27 November 2013 17:40 [Source: ICIS news]
LONDON (ICIS)--Lifting sanctions on Iran could potentially increase global polyethylene (PE) exports by 500,000 tonnes/year in the near-term, along with a comparable amount of other ethylene derivatives, US investment bank Jefferies said on Wednesday.
According to Jefferies, the rise in exports could take until 2015 to properly emerge, but is likely to increase, until operating rates could be as high as 1.5m tonnes/year within three to five years.
Increased exports from Iran would be likely to increase pressure on pricing and margins for Asian producers, the firm added. Annual global ethylene capacity is predicted to increase from 159m tonnes in 2013 to 188m tonnes by 2018, of which 10m tonnes is expected to come from debottlenecking and 19m tonnes from greenfield projects.

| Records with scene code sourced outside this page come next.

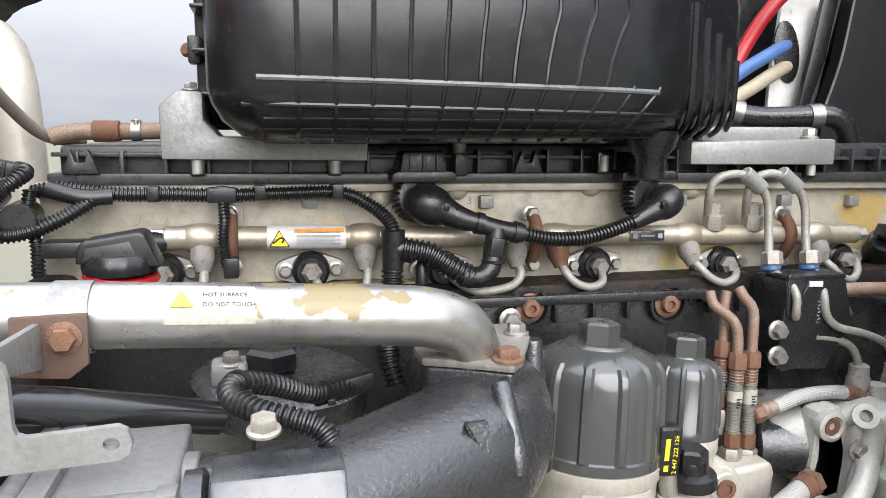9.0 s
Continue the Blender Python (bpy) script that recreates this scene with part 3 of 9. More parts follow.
EGR_BASE, HEAD_BASE = (-0.15, 0.66, 0.05), (0.25, 1.1, 0.09)
patch(M_TUBE, (0.34, 0.27, 0.17), (0.055, 0.668, 0.03), EGR_BASE, (0.06, 0.06, 0.03), 20, 0.62, 0.6, 0.25)
patch(M_TUBE, (0.215, 0.168, 0.085), (-0.045, 0.640, 0.100), EGR_BASE, (0.13, 0.06, 0.035), 44, 0.82, 1.0, 0.014, dull=True)
patch(M_TUBE, (0.26, 0.21, 0.115), (-0.30, 0.640, 0.104), EGR_BASE, (0.09, 0.06, 0.035), 44, 0.86, 0.9, 0.02)
for place, size, col in (((0.70, 0.97, 0.10), (0.10, 0.2, 0.08), (0.50, 0.33, 0.07)), ((0.80, 0.97, 0.06), (0.09, 0.2, 0.10), (0.34, 0.22, 0.10)), ((0.46, 0.97, 0.06), (0.14, 0.2, 0.06), (0.52, 0.40, 0.14)), ((0.62, 0.97, 0.03), (0.16, 0.2, 0.05), (0.24, 0.17, 0.10)), ((0.10, 0.97, 0.10), (0.2, 0.2, 0.05), (0.45, 0.37, 0.22))):
    patch(M_HEAD, col, place, HEAD_BASE, size, 22, 0.74, 0.75, 0.12)


patch(M_FRAME, (0.16, 0.155, 0.145), (0.36, 0.67, -0.400), (0.2, 0.7, -0.6), (0.16, 0.06, 0.035), 170, 0.86, 0.4, 0.05)


def hull(points, bm=None):
    """A solid with flat sides round a few corner points."""
    t = bmesh.new()
    for q in points:
        t.verts.new(q)
    bmesh.ops.convex_hull(t, input=t.verts)
    bmesh.ops.recalc_face_normals(t, faces=t.faces)
    bmesh.ops.bevel(t, geom=t.edges[:], offset=0.0015, segments=2, affect="EDGES", clamp_overlap=True)
    return merge(bm, t)


# ---- setting: ground, hood, firewall, frame ----
gm = bmesh.new()
bmesh.ops.create_grid(gm, x_segments=40, y_segments=40, size=1500)
bmesh.ops.translate(gm, verts=gm.verts, vec=(0, 0, -1.42))
solo("ground", gm, M_GROUND, "flat dry field with pale grass reaching the horizon", "ground", kind="structure")

# far side of the tilted hood with its wheel arch
hood = thing("hood", "white fibreglass engine hood tilted forward, open", "hood", (-1.2, 1.9, -0.2))
side = [(-1.791, 1.9, 0.872), (-1.663, 1.9, 1.279), (-1.678, 1.9, 1.808), (-0.723, 1.9, 1.639), (-0.225, 1.9, 1.084), (0.064, 1.9, 0.927), (-0.038, 1.9, 0.786), (-0.216, 1.9, 0.815), (-0.413, 1.9, 0.81), (-0.568, 1.9, 0.775), (-0.675, 1.9, 0.678), (-0.749, 1.9, 0.542), (-0.786, 1.9, 0.316), (-1.867, 1.9, 0.343)]
part("side_panel", xz([(p[0], p[2]) for p in side], 1.9, 1.925, 0.004), M_HOOD, hood)
front_bm = prism([(0, -0.6), (1.15, -0.6), (1.7, -0.5), (1.95, 0.2), (1.95, 1.35), (0, 1.35)], (-1.783, 1.92, 0.876), (-0.42, -0.9, 0), (0.16, 0, 1), 0.03, 0.004)
part("front_panel", front_bm, M_HOOD, hood)
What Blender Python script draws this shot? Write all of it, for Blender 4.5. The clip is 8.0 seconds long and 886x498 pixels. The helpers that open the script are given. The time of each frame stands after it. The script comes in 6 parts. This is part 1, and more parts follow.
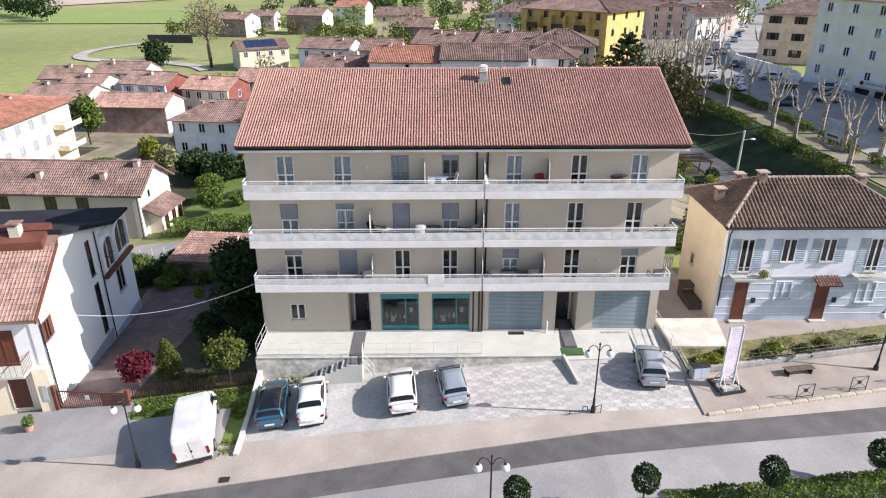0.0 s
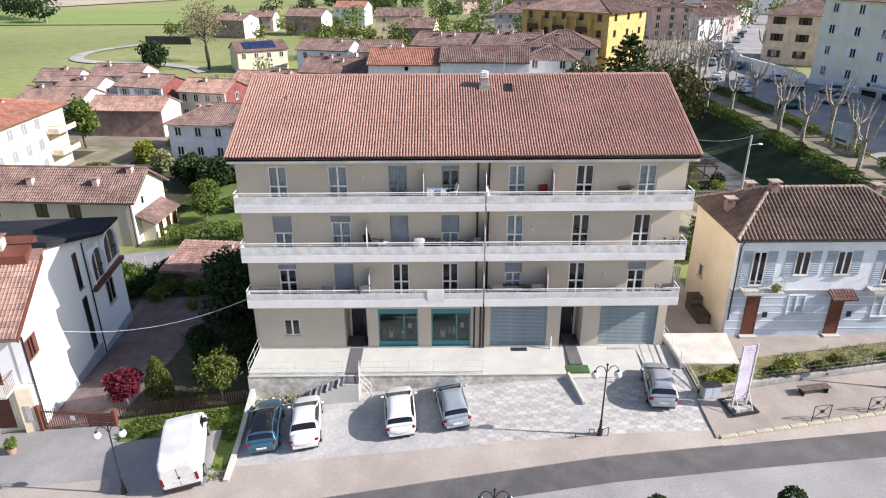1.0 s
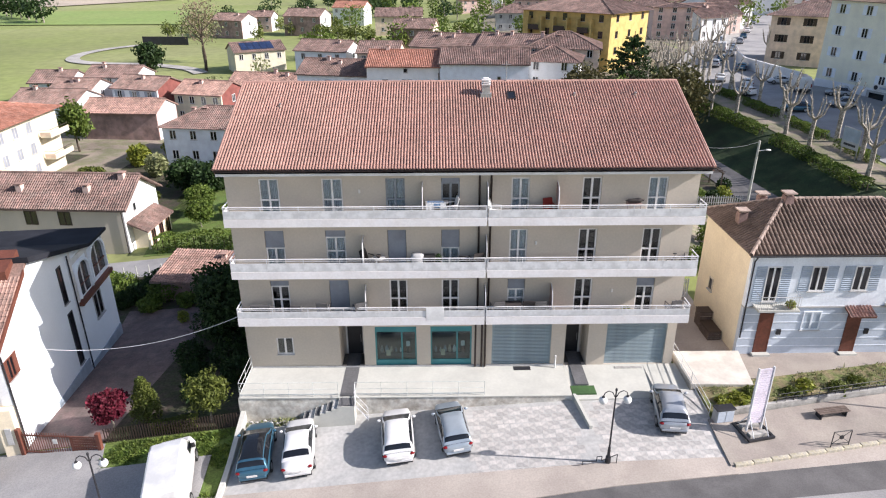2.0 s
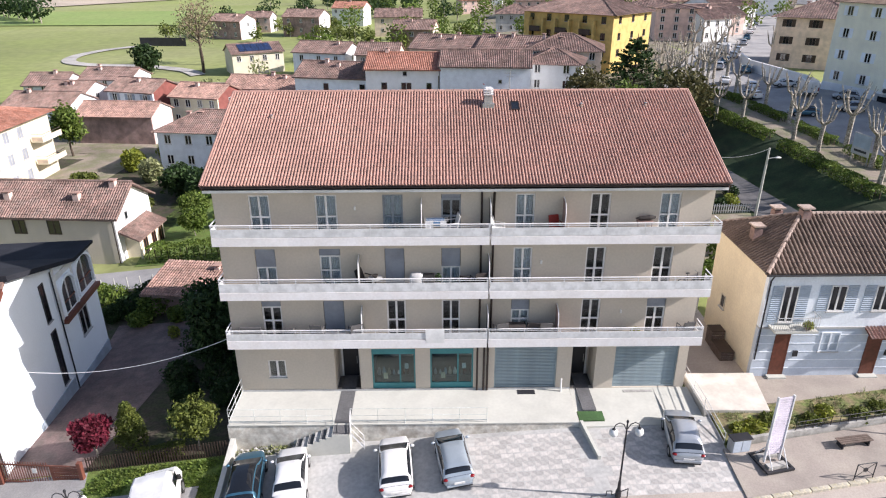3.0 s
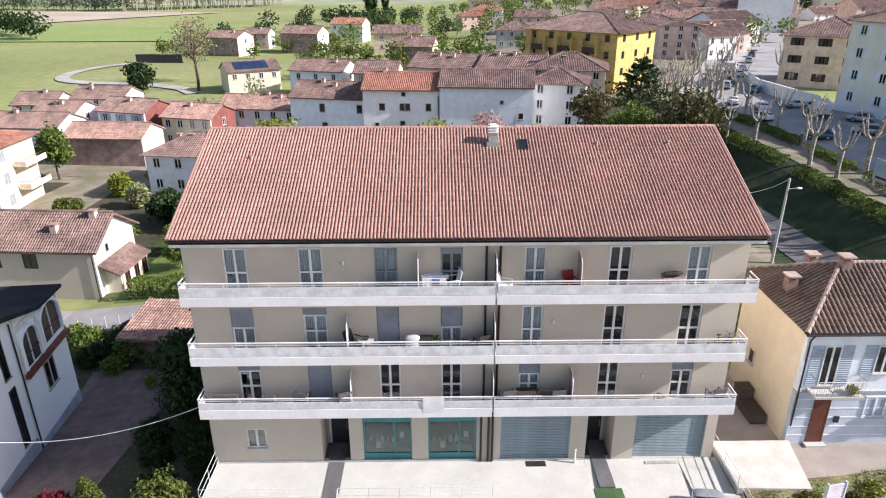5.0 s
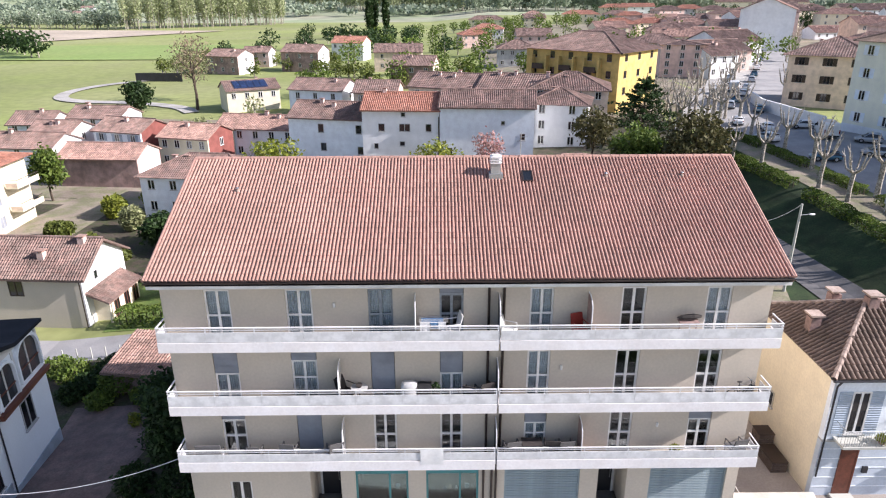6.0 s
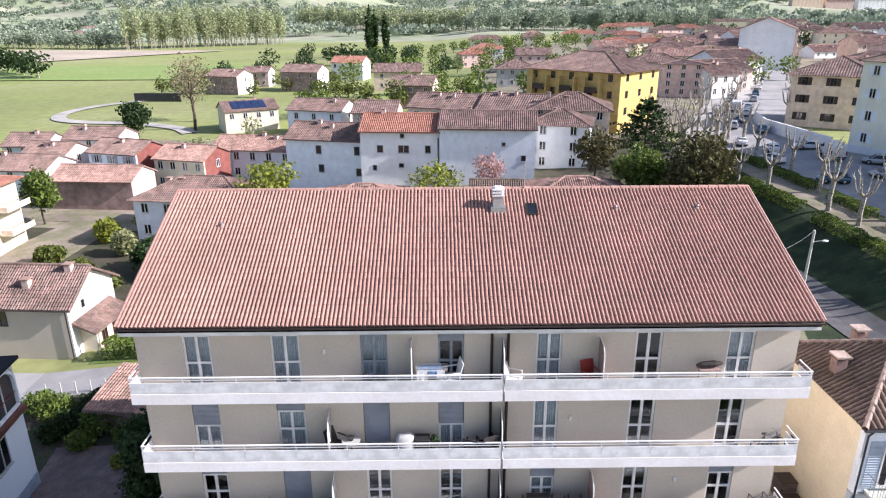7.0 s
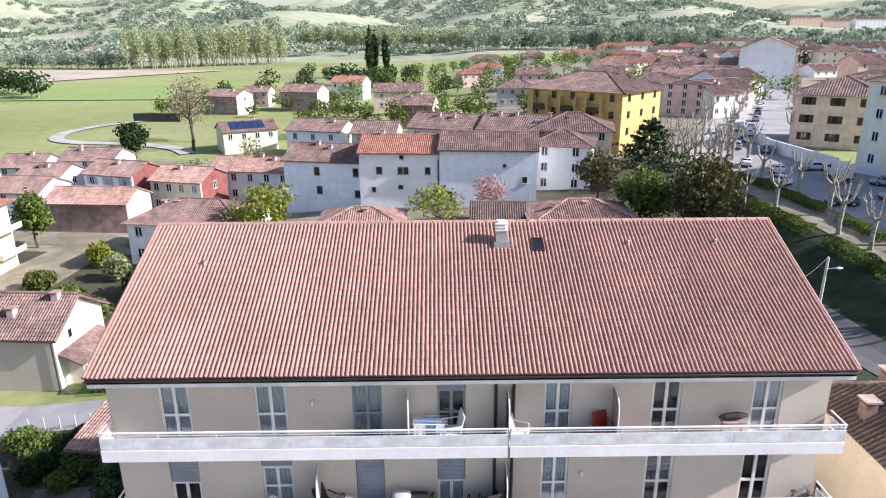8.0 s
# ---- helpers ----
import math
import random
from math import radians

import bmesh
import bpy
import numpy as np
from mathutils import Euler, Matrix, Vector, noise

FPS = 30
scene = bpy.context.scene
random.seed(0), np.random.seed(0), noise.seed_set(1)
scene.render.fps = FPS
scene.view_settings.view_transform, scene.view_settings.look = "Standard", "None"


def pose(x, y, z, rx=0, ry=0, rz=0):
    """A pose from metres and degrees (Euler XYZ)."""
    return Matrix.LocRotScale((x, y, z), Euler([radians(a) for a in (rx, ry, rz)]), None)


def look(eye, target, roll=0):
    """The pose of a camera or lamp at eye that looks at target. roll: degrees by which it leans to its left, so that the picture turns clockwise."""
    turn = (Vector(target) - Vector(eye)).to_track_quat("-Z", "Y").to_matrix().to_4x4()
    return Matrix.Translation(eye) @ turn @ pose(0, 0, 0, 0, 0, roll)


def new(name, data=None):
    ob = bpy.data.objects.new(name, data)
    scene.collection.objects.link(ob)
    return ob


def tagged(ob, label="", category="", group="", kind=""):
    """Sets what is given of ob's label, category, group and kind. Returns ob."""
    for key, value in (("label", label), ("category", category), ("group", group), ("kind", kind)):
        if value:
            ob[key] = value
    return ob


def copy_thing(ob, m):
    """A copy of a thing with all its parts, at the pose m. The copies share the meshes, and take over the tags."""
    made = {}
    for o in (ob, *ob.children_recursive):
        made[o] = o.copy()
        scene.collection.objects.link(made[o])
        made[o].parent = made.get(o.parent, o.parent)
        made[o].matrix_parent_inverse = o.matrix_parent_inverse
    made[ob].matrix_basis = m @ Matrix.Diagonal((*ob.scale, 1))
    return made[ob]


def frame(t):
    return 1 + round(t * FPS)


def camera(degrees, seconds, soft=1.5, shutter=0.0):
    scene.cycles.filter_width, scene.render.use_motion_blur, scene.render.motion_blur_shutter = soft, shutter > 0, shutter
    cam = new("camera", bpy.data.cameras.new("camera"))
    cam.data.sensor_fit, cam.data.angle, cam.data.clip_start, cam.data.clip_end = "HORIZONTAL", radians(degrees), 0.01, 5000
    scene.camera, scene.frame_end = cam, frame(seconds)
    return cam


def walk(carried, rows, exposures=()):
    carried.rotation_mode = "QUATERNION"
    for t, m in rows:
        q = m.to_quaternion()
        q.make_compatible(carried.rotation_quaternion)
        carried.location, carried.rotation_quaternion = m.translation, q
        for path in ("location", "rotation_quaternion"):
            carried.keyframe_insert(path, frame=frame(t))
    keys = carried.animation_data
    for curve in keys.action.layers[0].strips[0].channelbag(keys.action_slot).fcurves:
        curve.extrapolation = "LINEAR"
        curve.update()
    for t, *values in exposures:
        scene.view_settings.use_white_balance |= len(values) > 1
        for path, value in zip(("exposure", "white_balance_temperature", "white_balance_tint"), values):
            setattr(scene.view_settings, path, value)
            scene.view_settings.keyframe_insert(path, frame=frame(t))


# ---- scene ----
cam = camera(67.6, 8.0, soft=1.15)
PATH = [
    (0, (3.658, -37.025, 21.939), (3.676, -35.192, 21.138), -0.1),
    (0.5, (3.686, -36.157, 21.996), (3.704, -34.324, 21.195), -0.1),
    (1, (3.711, -35.258, 22.048), (3.728, -33.425, 21.247), -0.2),
    (1.5, (3.72, -34.316, 22.111), (3.738, -32.483, 21.309), -0.2),
    (3, (3.744, -31.189, 22.364), (3.762, -29.358, 21.561), -0.2),
    (3.5, (3.746, -30.125, 22.484), (3.764, -28.293, 21.681), -0.2),
    (4, (3.76, -29.006, 22.605), (3.777, -27.174, 21.802), -0.2),
    (4.5, (3.799, -27.897, 22.697), (3.816, -26.062, 21.902), -0.2),
    (4.7, (3.794, -27.484, 22.71), (3.813, -25.644, 21.926), -0.2),
    (6, (3.896, -24.532, 22.885), (3.913, -22.668, 22.163), -0.2),
    (6.5, (3.934, -23.421, 22.948), (3.951, -21.547, 22.25), -0.3),
    (7, (3.976, -22.298, 22.999), (3.993, -20.415, 22.326), -0.3),
    (7.5, (3.976, -21.267, 23.09), (3.994, -19.375, 22.442), -0.3),
    (8, (4.043, -20.192, 23.134), (4.059, -18.291, 22.511), -0.4),
]
walk(cam, [(t, look(eye, target, roll)) for t, eye, target, roll in PATH],
     exposures=[(0.0, 0.63, 6500, 15.5), (4.5, 0.67, 6500, 17), (6.0, 0.80, 6400, 18), (8.0, 0.85, 6200, 19)])

# ---- light ----
SUN_EL, SUN_AZ = radians(32), radians(100)          # azimuth clockwise from +y
world = bpy.data.worlds.new("sky")
scene.world = world
world.use_nodes = True
wn = world.node_tree.nodes
sky = wn.new("ShaderNodeTexSky")
sky.sky_type = "NISHITA"
sky.sun_disc = False
sky.sun_elevation, sky.sun_rotation = SUN_EL, SUN_AZ
sky.air_density, sky.dust_density = 1.0, 1.3
wn["Background"].inputs["Strength"].default_value = 0.106
world.node_tree.links.new(sky.outputs[0], wn["Background"].inputs["Color"])
sun = new("sun", bpy.data.lights.new("sun", "SUN"))
sun.data.energy, sun.data.angle, sun.data.color = 5.0, radians(0.5), (1.0, 0.965, 0.92)
sun.matrix_world = look((0, 0, 60), (-math.sin(SUN_AZ) * math.cos(SUN_EL), -math.cos(SUN_AZ) * math.cos(SUN_EL), 60 - math.sin(SUN_EL)))


# ---- materials ----
def mat(name, col, rough=0.75, metal=0.0, var=0.18, scale=0.35, grain=9.0, gvar=0.12, bump=0.15, bscale=25.0, tint=None, rand=0.0, spec=0.4):
    """A plain surface with stains at one scale, grain at another, and fine relief."""
    m = bpy.data.materials.new(name)
    m.use_nodes = True
    nt, L = m.node_tree, m.node_tree.links
    b = nt.nodes["Principled BSDF"]
    b.inputs["Roughness"].default_value, b.inputs["Metallic"].default_value = rough, metal
    b.inputs["Specular IOR Level"].default_value = spec
    co = nt.nodes.new("ShaderNodeTexCoord").outputs["Object"]

    def noisy(sc, detail):
        n = nt.nodes.new("ShaderNodeTexNoise")
        n.inputs["Scale"].default_value, n.inputs["Detail"].default_value = sc, detail
        L.new(co, n.inputs["Vector"])
        return n.outputs["Fac"]

    def ramp(fac, lo, hi, a=0.35, z=0.65):
        r = nt.nodes.new("ShaderNodeMapRange")
        for i, v in zip((1, 2, 3, 4), (a, z, lo, hi)):
            r.inputs[i].default_value = v
        L.new(fac, r.inputs[0])
        return r.outputs[0]

    def mul(x, y):
        n = nt.nodes.new("ShaderNodeMath")
        n.operation = "MULTIPLY"
        L.new(x, n.inputs[0])
        L.new(y, n.inputs[1])
        return n.outputs[0]
    f = mul(ramp(noisy(scale, 5), 1 - var, 1 + var * 0.6), ramp(noisy(grain, 4), 1 - gvar, 1 + gvar))
    if rand:
        geo, ob = nt.nodes.new("ShaderNodeNewGeometry"), nt.nodes.new("ShaderNodeObjectInfo")
        add, fr = nt.nodes.new("ShaderNodeMath"), nt.nodes.new("ShaderNodeMath")
        fr.operation = "FRACT"
        L.new(geo.outputs["Random Per Island"], add.inputs[0])
        L.new(ob.outputs["Random"], add.inputs[1])
        L.new(add.outputs[0], fr.inputs[0])
        f = mul(f, ramp(fr.outputs[0], 1 - rand, 1 + rand, 0, 1))
    mix = nt.nodes.new("ShaderNodeMix")
    mix.data_type = "RGBA"
    mix.inputs["A"].default_value = (*col, 1)
    mix.inputs["B"].default_value = (*(tint or [c * 0.8 for c in col]), 1)
    L.new(ramp(noisy(scale * 2.7, 6), 0, 1, 0.4, 0.62), mix.inputs["Factor"])
    sc = nt.nodes.new("ShaderNodeVectorMath")
    sc.operation = "SCALE"
    L.new(mix.outputs["Result"], sc.inputs[0])
    L.new(f, sc.inputs["Scale"])
    L.new(sc.outputs[0], b.inputs["Base Color"])
    if bump:
        bp = nt.nodes.new("ShaderNodeBump")
        bp.inputs["Strength"].default_value, bp.inputs["Distance"].default_value = bump, 0.02
        L.new(noisy(bscale, 3), bp.inputs["Height"])
        L.new(bp.outputs[0], b.inputs["Normal"])
    return m


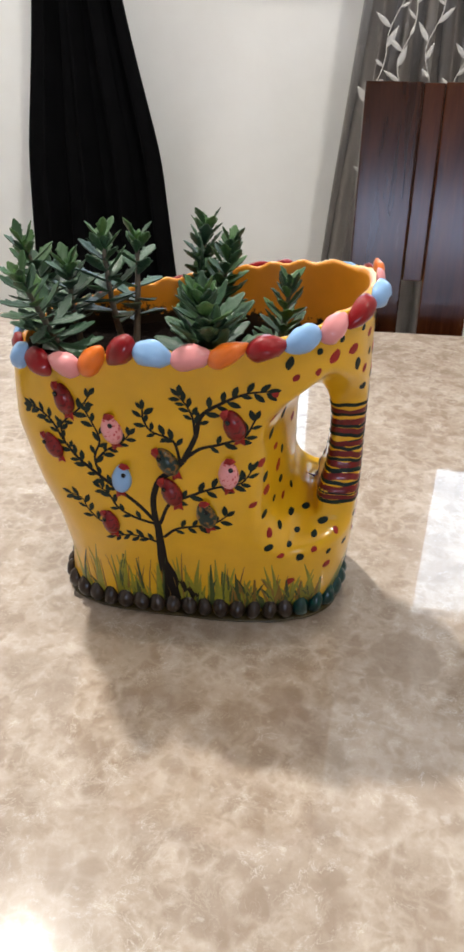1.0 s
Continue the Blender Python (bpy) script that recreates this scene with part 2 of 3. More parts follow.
M_WHITE = paint("white_window_paint", (0.75, 0.75, 0.74), 0.4, 0.05, 12, 0.1, 0.1)
M_GLASS = material("window_glass", (1, 1, 1), 0.02)
M_GLASS.node_tree.nodes["Principled BSDF"].inputs["Transmission Weight"].default_value = 1.0

# curtain cloth
M_BLACKCLOTH = material("black_curtain_cloth", (0.006, 0.006, 0.007), 0.9, spec=0.06)
k = Kit(M_BLACKCLOTH)
v = k.coords((1, 1, 0.4))
k.colour(k.ramp(k.noise(v, 40, 5), (0.3, (0.0012, 0.0012, 0.0015)), (0.75, (0.0035, 0.0034, 0.004))))
k.bump(k.noise(k.coords((600, 600, 600)), 1, 2), 0.3, 0.0006)
M_GREYCLOTH = material("grey_satin_cloth", (0.20, 0.18, 0.165), 0.32, spec=0.7)
k = Kit(M_GREYCLOTH)
v = k.coords((6, 6, 0.7))
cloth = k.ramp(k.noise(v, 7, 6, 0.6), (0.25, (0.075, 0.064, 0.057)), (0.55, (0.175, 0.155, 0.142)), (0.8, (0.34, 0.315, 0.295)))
# satin highlights put into the cloth colour as pale wavy patches
painted_sheen = k.ramp(k.noise(k.coords((1, 1, 0.5)), 34, 5, 0.6, 1.2), (0.56, (0, 0, 0)), (0.66, (1, 1, 1)))
k.colour(k.mix(k.maths("MULTIPLY", painted_sheen, 0.35), cloth, (0.46, 0.43, 0.41)))
k.bump(k.noise(k.coords((1, 1, 0.45)), 26, 4, 0.55, 0.8), 0.8, 0.012)
thin = k.node("ShaderNodeBsdfTranslucent")
thin.inputs["Color"].default_value = (0.75, 0.73, 0.72, 1)
blend = k.node("ShaderNodeMixShader")
blend.inputs[0].default_value = 0.38
k.link(k.b.outputs[0], blend.inputs[1])
k.link(thin.outputs[0], blend.inputs[2])
k.link(blend.outputs[0], k.t.nodes["Material Output"].inputs["Surface"])
M_EMBROID = material("silver_white_embroidery", (0.55, 0.53, 0.51), 0.35, spec=0.6)
M_LAMPRIM = material("white_lamp_plastic", (0.8, 0.8, 0.79), 0.4)


# ---- mesh kit ----
def mesh_from(name, verts, faces, mat=None, smooth=True):
    me = bpy.data.meshes.new(name)
    me.from_pydata([tuple(p) for p in verts], [], [tuple(f) for f in faces])
    if mat:
        me.materials.append(mat)
    if smooth:
        me.polygons.foreach_set("use_smooth", [True] * len(me.polygons))
    me.update()
    return me


def place(name, me, parent, m=None, label=""):
    ob = new(name, me)
    ob.parent = parent
    if m is not None:
        ob.matrix_basis = m
    if label:
        ob["label"] = label
    return ob


def part(name, bm, mat, parent, label="", smooth=False, m=None):
    me = bpy.data.meshes.new(name)
    bm.to_mesh(me)
    bm.free()
    me.materials.append(mat)
    if smooth:
        me.polygons.foreach_set("use_smooth", [True] * len(me.polygons))
    return place(name, me, parent, m, label)


def box_bm(x0, x1, y0, y1, z0, z1, bevel=0.0, seg=2):
    bm = bmesh.new()
    bmesh.ops.create_cube(bm, size=1, matrix=Matrix.LocRotScale(((x0 + x1) / 2, (y0 + y1) / 2, (z0 + z1) / 2), None, (x1 - x0, y1 - y0, z1 - z0)))
    if bevel:
        bmesh.ops.bevel(bm, geom=bm.edges[:], offset=bevel, segments=seg, affect="EDGES", profile=0.7)
    return bm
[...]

Reduced sanctions for Iran could also reduce oil prices by stripping out a degree of political risk, Jefferies added.
“If sanctions are lifted, it appears reasonable that the geopolitical risk premium embedded in oil prices could shrink to some extent, offsetting any near-term lift from an economic recovery in Europe or China,” the company said in an analyst note.
“Longer-term, access to global supply chains and engineering capabilities could lead to another round of investments in the region in 2016-2020, and add to the uncertainty (and incentive to hesitate) on US petrochemical projects,” it added.
Iran also currently produces 3.5m tones/year of methanol, compared to 5m tonnes/year of nameplate capacity, Jefferies added. Operating rates could increase with access to spare parts and international engineering expertise, Jefferies said.
Both the EU and US are negotiating lightening sanctions on the country.